Reparations Committee confers with Secretary of State Henry L. Stimson. Committee chairman Owen D. Young sits to Stimson’s left. (Harris & Ewing; Prints and Photographs Division, Library of Congress)

The advent of the Great Depression doomed the Young Plan from the start. Loans from U.S. banks had helped prop up the German economy until 1928; when these loans dried up, Germany’s economy floundered. In 1931, as the world sunk ever deeper into depression, a one-year moratorium on all debt and reparation payments was declared at the behest of President Herbert Hoover; an effort to renew the moratorium the following year failed. At the Lausanne Conference in 1932, European nations agreed to cancel their reparation claims against Germany, save for a final payment. After the November 1932 election of Franklin D. Roosevelt, France and the United Kingdom resurrected the link between reparations and war debts, tying their Lausanne Conference pledge to cancel their claims against Germany to the cancellation of their debts to the United States. The United States would not accept the proposal. By mid-1933, all European debtor nations except Finland had defaulted on their loans from the United States.

Nevertheless, the Dawes and Young Plans were important U.S. efforts that had lasting consequences.
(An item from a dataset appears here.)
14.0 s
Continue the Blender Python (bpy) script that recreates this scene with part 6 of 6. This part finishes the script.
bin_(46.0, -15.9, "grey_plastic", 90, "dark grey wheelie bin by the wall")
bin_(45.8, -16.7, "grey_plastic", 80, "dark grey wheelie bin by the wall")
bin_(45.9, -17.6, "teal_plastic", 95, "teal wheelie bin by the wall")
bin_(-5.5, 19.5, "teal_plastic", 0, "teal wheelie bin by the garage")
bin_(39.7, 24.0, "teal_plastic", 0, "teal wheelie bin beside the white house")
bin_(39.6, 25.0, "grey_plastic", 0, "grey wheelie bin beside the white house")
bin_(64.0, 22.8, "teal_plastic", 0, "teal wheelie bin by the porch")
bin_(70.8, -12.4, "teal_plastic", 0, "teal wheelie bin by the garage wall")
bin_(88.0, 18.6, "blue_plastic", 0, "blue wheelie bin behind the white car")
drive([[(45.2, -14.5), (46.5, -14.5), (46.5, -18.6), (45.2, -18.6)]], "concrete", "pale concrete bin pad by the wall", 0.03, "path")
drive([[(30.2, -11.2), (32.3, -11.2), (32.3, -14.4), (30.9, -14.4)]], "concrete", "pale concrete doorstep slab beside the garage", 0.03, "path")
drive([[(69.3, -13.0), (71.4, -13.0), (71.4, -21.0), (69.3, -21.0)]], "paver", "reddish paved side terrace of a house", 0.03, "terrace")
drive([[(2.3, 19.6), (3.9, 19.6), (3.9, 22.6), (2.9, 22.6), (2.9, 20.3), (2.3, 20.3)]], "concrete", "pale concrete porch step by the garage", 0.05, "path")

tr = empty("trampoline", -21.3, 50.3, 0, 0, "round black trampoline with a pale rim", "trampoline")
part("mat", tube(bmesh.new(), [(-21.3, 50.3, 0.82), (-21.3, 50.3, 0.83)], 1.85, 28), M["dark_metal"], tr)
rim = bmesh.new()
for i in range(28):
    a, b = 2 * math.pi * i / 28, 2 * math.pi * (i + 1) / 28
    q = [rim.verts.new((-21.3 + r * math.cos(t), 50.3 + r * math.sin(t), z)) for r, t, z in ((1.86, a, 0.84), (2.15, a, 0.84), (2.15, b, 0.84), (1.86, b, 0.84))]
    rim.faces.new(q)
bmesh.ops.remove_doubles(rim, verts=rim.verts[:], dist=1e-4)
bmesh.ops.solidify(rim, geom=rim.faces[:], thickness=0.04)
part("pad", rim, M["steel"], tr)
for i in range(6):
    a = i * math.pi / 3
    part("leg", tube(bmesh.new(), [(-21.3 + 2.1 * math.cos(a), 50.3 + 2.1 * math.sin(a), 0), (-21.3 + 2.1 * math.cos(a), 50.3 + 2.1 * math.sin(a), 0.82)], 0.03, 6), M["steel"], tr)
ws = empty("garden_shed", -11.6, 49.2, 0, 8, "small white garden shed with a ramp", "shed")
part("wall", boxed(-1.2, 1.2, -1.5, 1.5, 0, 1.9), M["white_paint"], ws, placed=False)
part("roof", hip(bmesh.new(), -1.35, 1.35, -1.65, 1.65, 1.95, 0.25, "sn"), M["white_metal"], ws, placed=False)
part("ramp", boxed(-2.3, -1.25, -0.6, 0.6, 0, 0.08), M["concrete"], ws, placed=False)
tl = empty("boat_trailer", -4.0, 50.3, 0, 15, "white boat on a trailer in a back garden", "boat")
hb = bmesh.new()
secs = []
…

Coming so soon after the U.S. rejection of the Treaty of Versailles and the League of Nations, the Dawes and Young Plans were significant instances of U.S. reengagement with European affairs. The Young Plan also had a more lasting effect: the Bank for International Settlements, or BIS, continues to operate to this day as a forum for central bank consultation and cooperation. The United States’ experience with inter-allied war debts continued to influence its foreign policy for years to come; this influence is evident in the Johnson Act in 1934, the Neutrality Acts of the 1930s, and the Lend-Lease program in the Second World War.